By Michael Hichborn
Growing up, the thing I looked forward to most, every week, was the broadcast of old-time radio shows from 7-11 p.m. Sunday evenings. I grew up listening to the Jack Benny Program, The Shadow, Gunsmoke, Fibber McGee and Molly, Dragnet, Suspense, and many, many others.
My interest in old-time radio fed a growing fascination that I had about the difference between my grandparents’ generation and my own. Somehow, in those old shows, women seemed more feminine and men seemed more manly. But what really stood out were the many references to God, the practice of good manners, and an unambiguous moral fiber that was so absent from the TV shows I saw at that time in the 1980s. No one questioned the rightness or wrongness of any particular action; right was right, and wrong was evil. And evil acts were to be punished.
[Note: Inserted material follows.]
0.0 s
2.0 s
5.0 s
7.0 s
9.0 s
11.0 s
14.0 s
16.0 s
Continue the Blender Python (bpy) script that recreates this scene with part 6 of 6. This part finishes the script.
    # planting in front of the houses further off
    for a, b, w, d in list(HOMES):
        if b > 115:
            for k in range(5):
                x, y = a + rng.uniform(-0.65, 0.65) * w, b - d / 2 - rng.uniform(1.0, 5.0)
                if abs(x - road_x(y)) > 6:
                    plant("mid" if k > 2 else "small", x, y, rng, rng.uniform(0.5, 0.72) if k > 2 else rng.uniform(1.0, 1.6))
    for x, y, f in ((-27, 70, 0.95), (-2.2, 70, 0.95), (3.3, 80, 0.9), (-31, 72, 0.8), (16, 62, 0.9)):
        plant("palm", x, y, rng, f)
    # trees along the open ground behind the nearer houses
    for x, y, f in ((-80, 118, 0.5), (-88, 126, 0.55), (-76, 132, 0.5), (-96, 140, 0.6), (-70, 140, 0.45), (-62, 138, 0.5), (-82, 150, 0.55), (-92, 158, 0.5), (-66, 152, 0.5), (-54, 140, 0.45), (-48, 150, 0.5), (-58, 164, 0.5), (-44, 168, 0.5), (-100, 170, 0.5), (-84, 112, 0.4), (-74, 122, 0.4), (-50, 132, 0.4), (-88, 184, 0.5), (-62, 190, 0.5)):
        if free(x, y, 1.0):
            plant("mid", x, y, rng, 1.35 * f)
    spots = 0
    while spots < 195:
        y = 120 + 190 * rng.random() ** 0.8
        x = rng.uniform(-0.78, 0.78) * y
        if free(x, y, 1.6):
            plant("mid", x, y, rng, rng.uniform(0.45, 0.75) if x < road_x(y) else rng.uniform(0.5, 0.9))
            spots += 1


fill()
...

Just the other day, as I was driving in to work, I heard an old episode of Mr. District Attorney titled “Case of the Murderous Junkman.” The plot of the episode followed the usual formula of any of the other crime dramas of the day. A junkyard worker known as Morales asked his crooked boss, Mr. Hubbard, for the money he owed him, and when Hubbard refused, Morales threatened to go to the law. So, rather than pay Morales, Hubbard shot him with a shotgun and dumped his body. After Morales’ body was discovered, the district attorney, Paul Garrett, launched an investigation. But what struck me about this episode came toward the end. Morales’ pregnant wife had reported her husband missing, and the DA questions her but doesn’t yet tell her yet about her husband’s death. At the end of the episode, the DA collects the evidence he needs to charge Hubbard with murder, and as he is preparing to head out to Hubbard’s house, he calls his office to have his secretary drive out to take a statement from a witness. Here is the conversation that took place during that call:
Miss Miller: District Attorney’s Office.
DA, Paul Garrett: Garrett, Miss Miller. I want you to take a cab over here to the 9th precinct and take a statement from Shorty Davis. Have him sign it.
Miss Miller: Is it a confession?
DA, Paul Garrett: No, he’s not the man.
Miss Miller: Well, whoever the man is, I hope you get him soon.
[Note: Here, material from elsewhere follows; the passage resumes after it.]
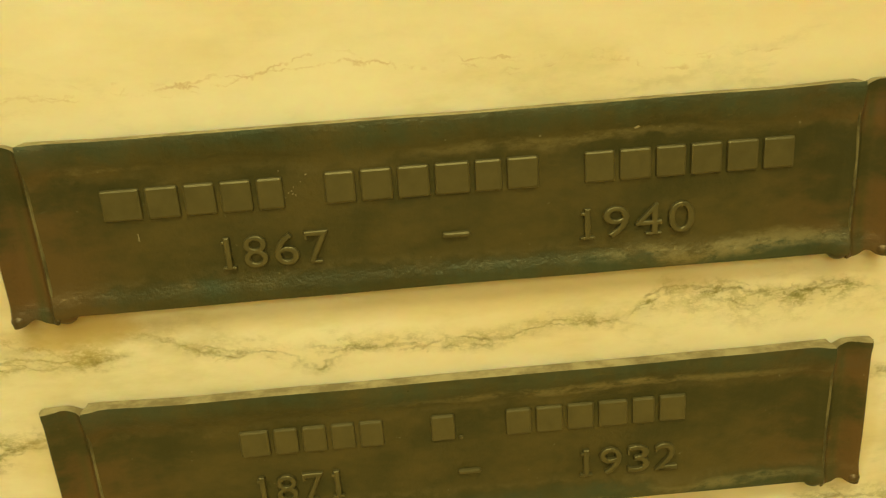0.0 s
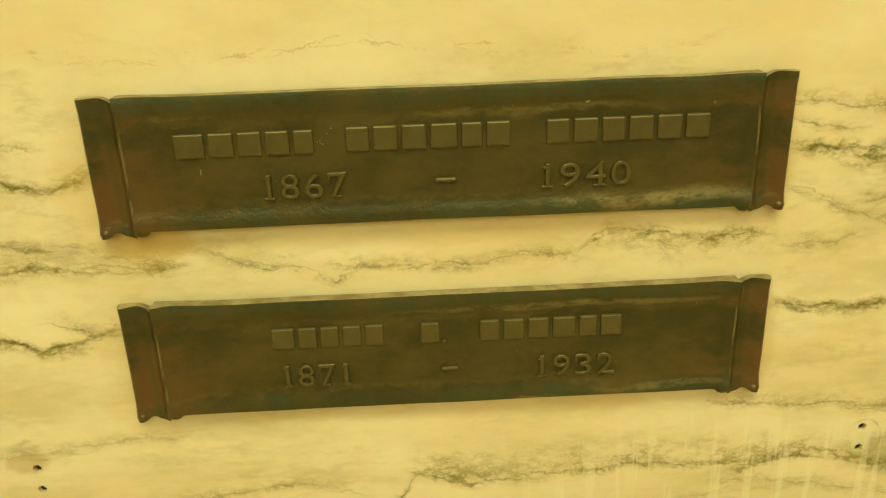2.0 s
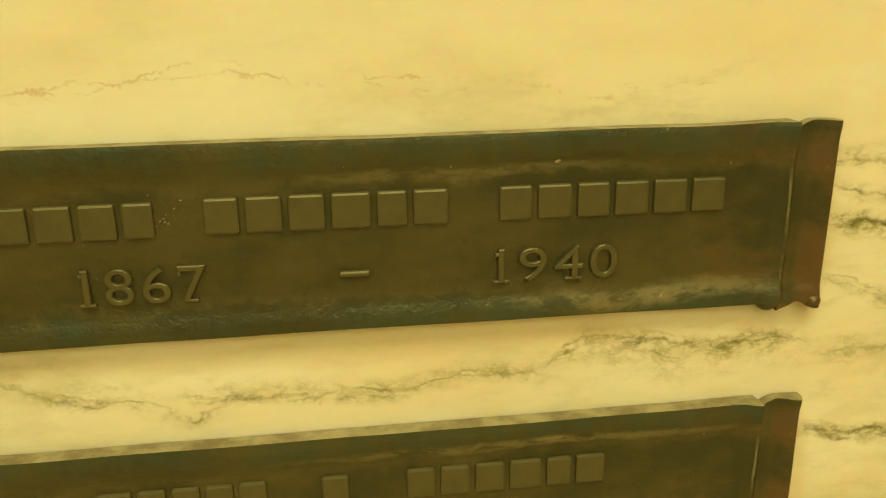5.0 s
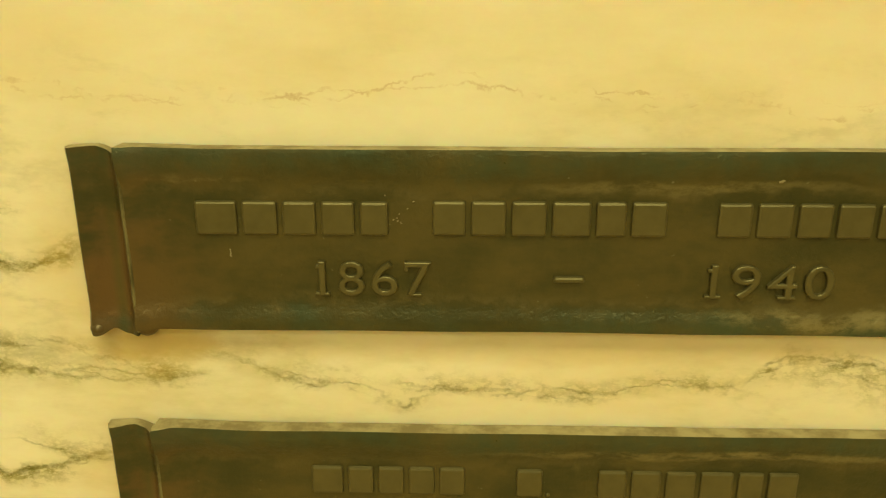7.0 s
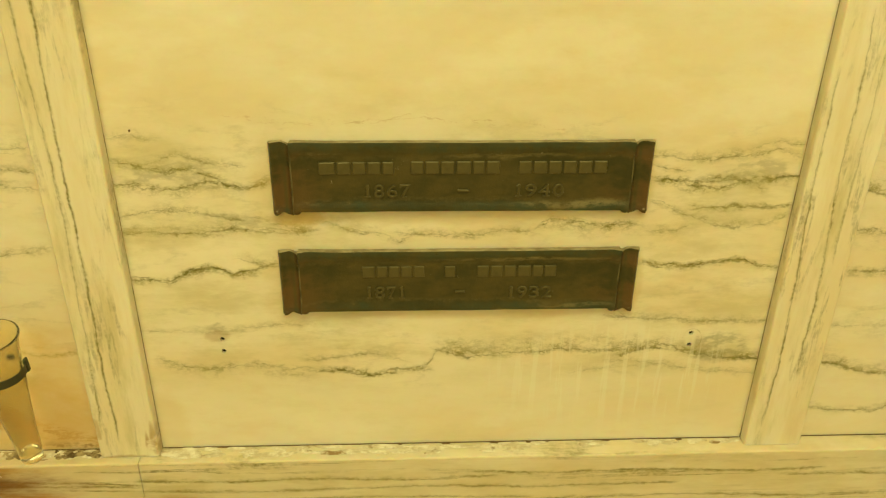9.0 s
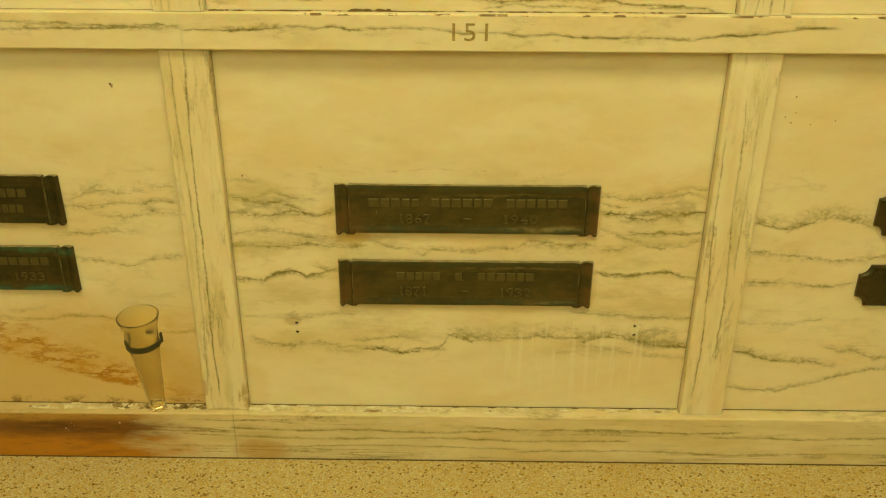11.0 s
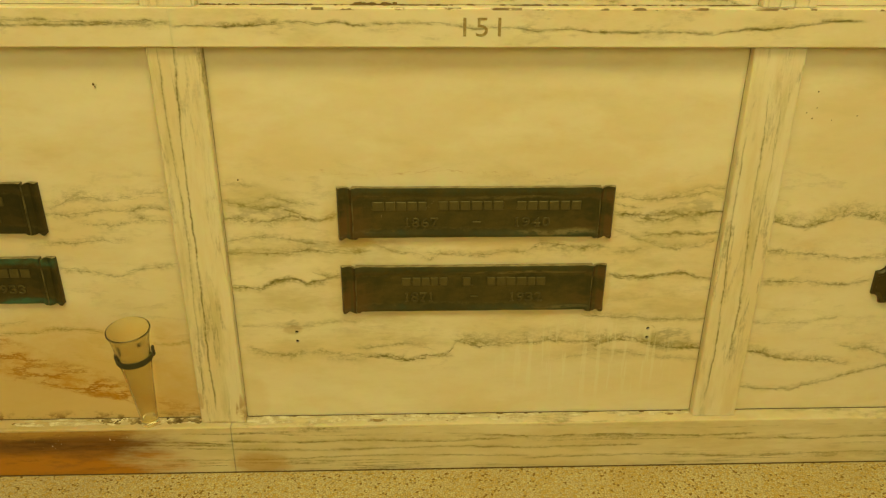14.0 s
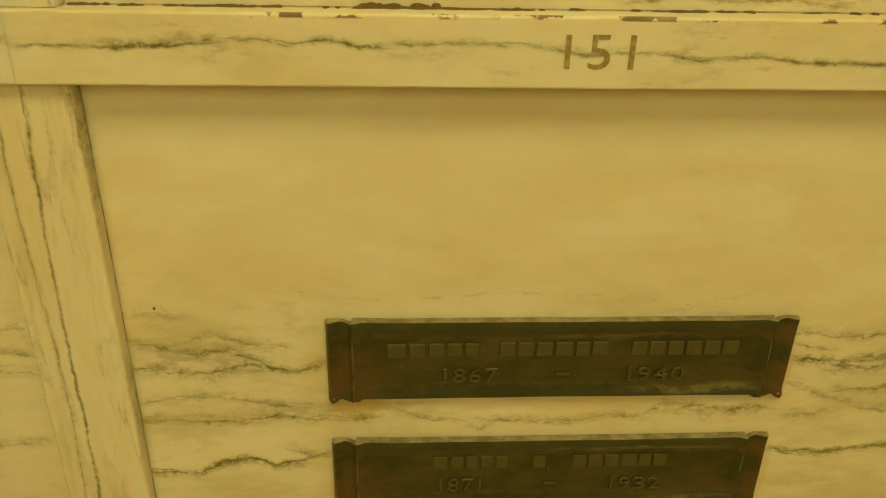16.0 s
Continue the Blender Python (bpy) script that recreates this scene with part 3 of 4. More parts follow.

DA, Paul Garrett: Why? What’s the matter?
Miss Miller: Mrs. Morales collapsed at the morgue after she identified her husband’s body. Had to take her to General Hospital. She lost the baby she was carrying, Mr. Garrett.
DA, Paul Garrett: I’ll see you later (hangs up the phone)
Police officer: What are you so mad about, Chief?
DA, Paul Garrett: I don’t want to talk about it right now.
The plot moved along a little more, as Garrett went to Hubbard’s house to charge him with murder. Garrett finds Hubbard’s wife (who had witnessed the murder) watering a patch of grass. As he points out holes in a fence consistent with shotgun pellets, Mrs. Hubbard blurts out that her husband didn’t commit murder.
Mrs. Hubbard: He didn’t kill Morales, he DIDN’T!!
DA, Paul Garrett: He committed two murders, if the truth is known, Mrs. Hubbard! Because Mrs. Morales just lost the new baby she was expecting!
Mrs. Hubbard: (sobbing) Oh . . . oh no . . .
This episode aired in 1953. No one questioned the personhood of preborn children. Even popular entertainment, such as this radio show, acknowledged the personhood of preborn children. No one listening to this show as it aired for the first time would have even batted an eye at the thought that Hubbard should be charged with two murders. But today is a completely different story. Now, not only are we fighting for the lives of preborn children, and even children who survive abortions, but it’s near impossible to charge someone with homicide if he directly causes the death of a preborn baby.
My mother was born in 1951, and by the time she was 22 years old this nation had gone from a radio show that implied a charge of murder for the indirect death of a preborn baby to the legalization of birth control, pornography, and abortion.
I pray every day that we won’t have to wait another generation before we find the moral fiber we’ve lost.
Michael Hichborn is director of American Life League’s Defend the Faith project.